In order to practice medicine in France, Yersin applied to and obtained French nationality in 1888. Soon afterwards (1890), he left for French Indochina in Southeast Asia as a physician to the Messageries Maritimes company, in the Saigon-Manila line and then in the Saigon-Haiphong line. In 1894 Yersin was sent by request of the French government and the Pasteur Institute to Hong-Kong, to investigate the ongoing Manchurian Pneumonic Plague epidemic, and there, in a small hut next to the institute ( from "Plague" by Wendy Orent) along with his co-discoverer Shibasaburo Kitasato, he made his greatest discovery, that of the pathogen which causes the disease. He was also able to demonstrate for the first time that the same bacillus was present in the rodent as well as in the human disease, thus underlining the possible mean of transmission. This important discovery was communicated to the French Academy of Sciences in the same year, by his colleague Emile Duclaux, in a classic paper titled La Peste Bubonique A Hong-Kong (Ann. Inst. Pasteur. 8: 662-667).

From 1895 to 1897, Yersin further pursued his studies on the bubonic plague.

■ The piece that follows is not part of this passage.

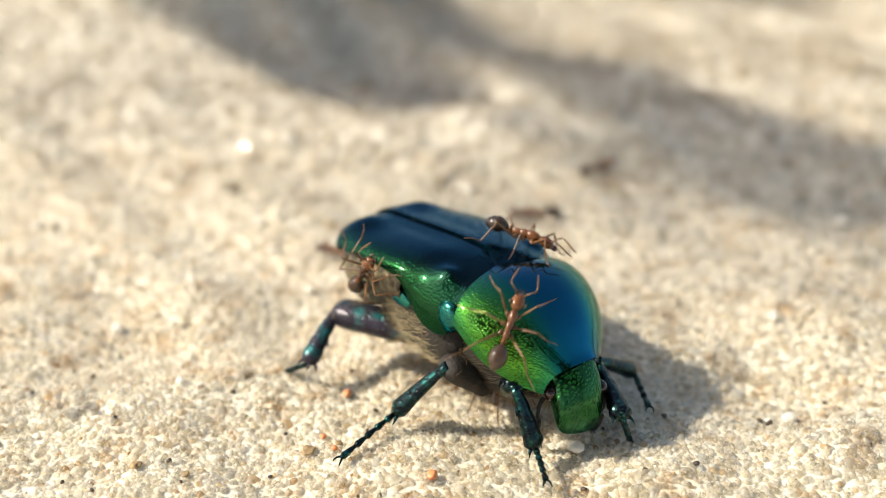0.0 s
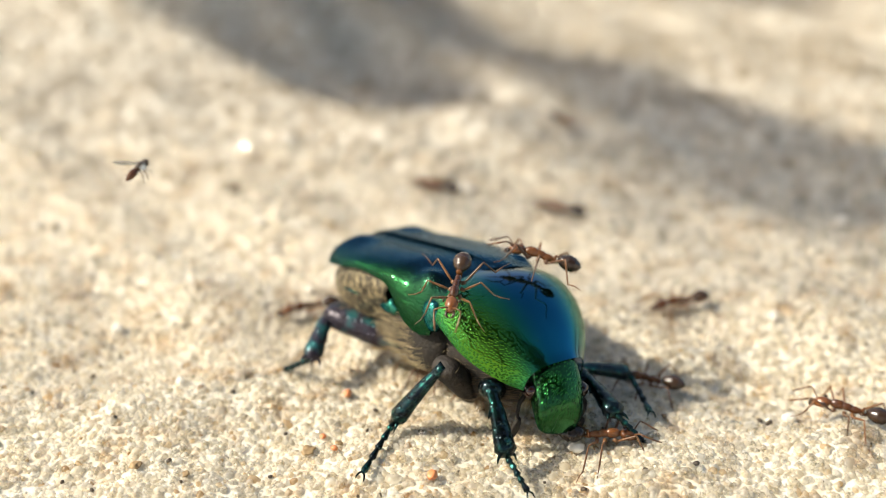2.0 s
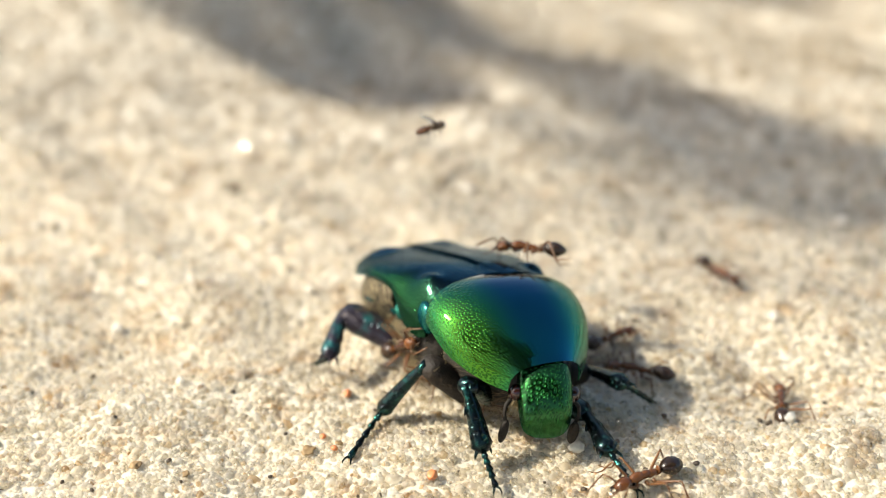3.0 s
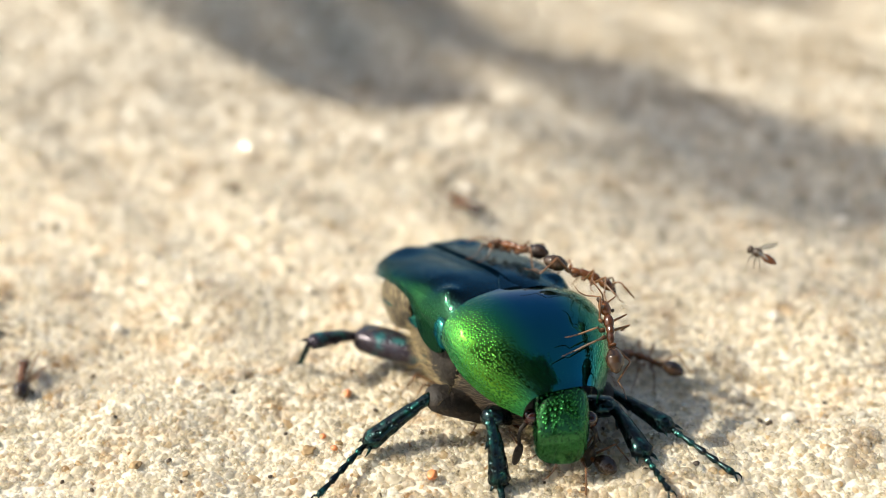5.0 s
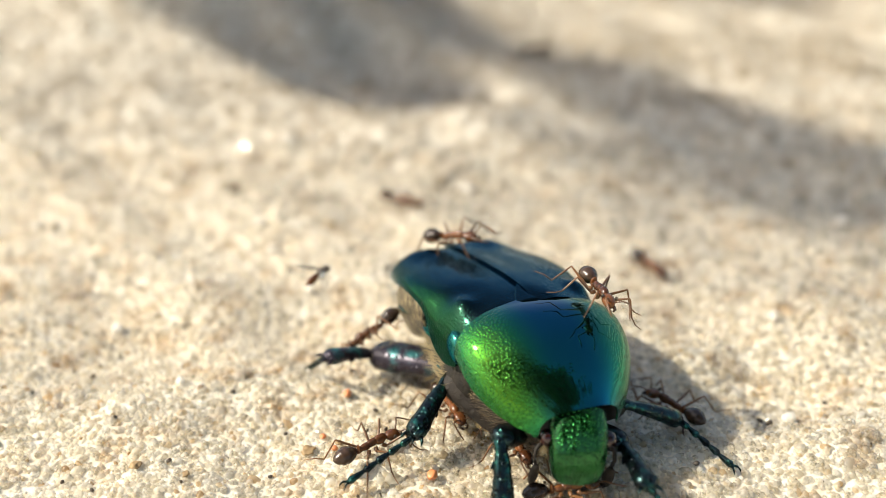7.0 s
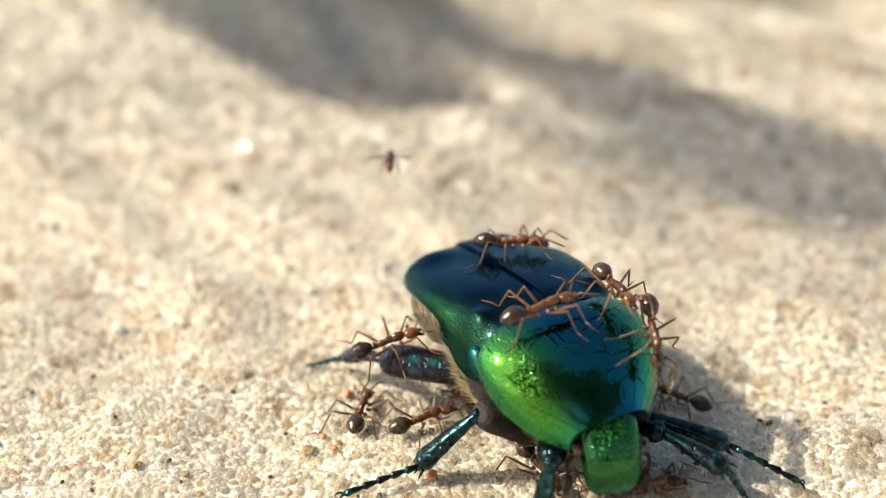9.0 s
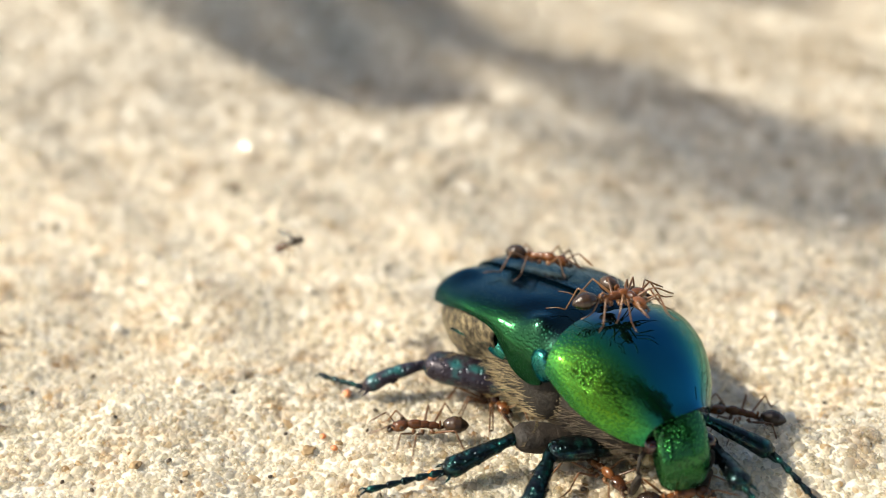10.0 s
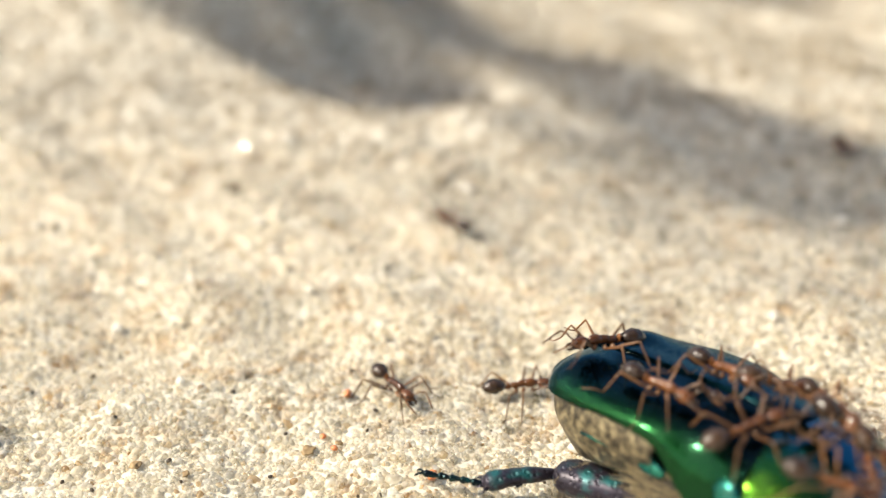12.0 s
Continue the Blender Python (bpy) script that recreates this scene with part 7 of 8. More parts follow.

In 1895 he returned to the Institute Pasteur in Paris and with Émile Roux, Albert Calmette and Amédée Borrel, prepared the first anti-pest serum. In the same year, he returned to Indochina, where he installed a small laboratory at Nha Trang, in order to manufacture the serum (in 1905 this laboratory was to become a branch of the Pasteur Institute). Yersin tried the serum received from Paris in Canton and Amoy, in 1896, and in Bombay, India, in 1897, with disappointing results. Having decided to stay in his country of adoption, he participated actively in the creation of the Medical School of Hanoi in 1902, and was its first director, until 1904.

Yersin also had his hand in agriculture, and was a pioneer in the culture of rubber trees imported from Brazil (Hevea brasiliensis) into Indochina. For this purpose, he obtained in 1897 a concession from the government to establish an agricultural station at Suoi Dau. He also opened a new station at Hon Ba in 1915, where he tried to acclimatize in that country the quinine tree (Cinchona ledgeriana), which was imported from the Andes in South America by the Spaniards and which produced the first known effective remedy for preventing and treating malaria (a disease which is very much prevalent in Southeast Asia to this day).

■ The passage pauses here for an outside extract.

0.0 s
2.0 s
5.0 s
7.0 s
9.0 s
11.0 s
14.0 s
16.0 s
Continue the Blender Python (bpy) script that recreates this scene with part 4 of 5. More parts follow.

Alexandre Yersin is well remembered in Vietnam, where he was affectionely called Ông Năm (Mr. Nam/Fifth) by the people. Following the country's independence, streets named in his honor kept their designation, and his tomb in Suoi Dau was graced by a pagoda where rites are performed in his worship. Yersin's house in Nha Trang is now the Yersin Museum, and the epitaph on his tombstone describes him as a "Benefactor and humanist, venerated by the Vietnamese people". At Hanoi, a French Lycée has his name.

In 1934 he was nominated honorary director of Pasteur Institute and a member of its Board of Administration. He died during World War II at his home in Nha Trang, in 1943.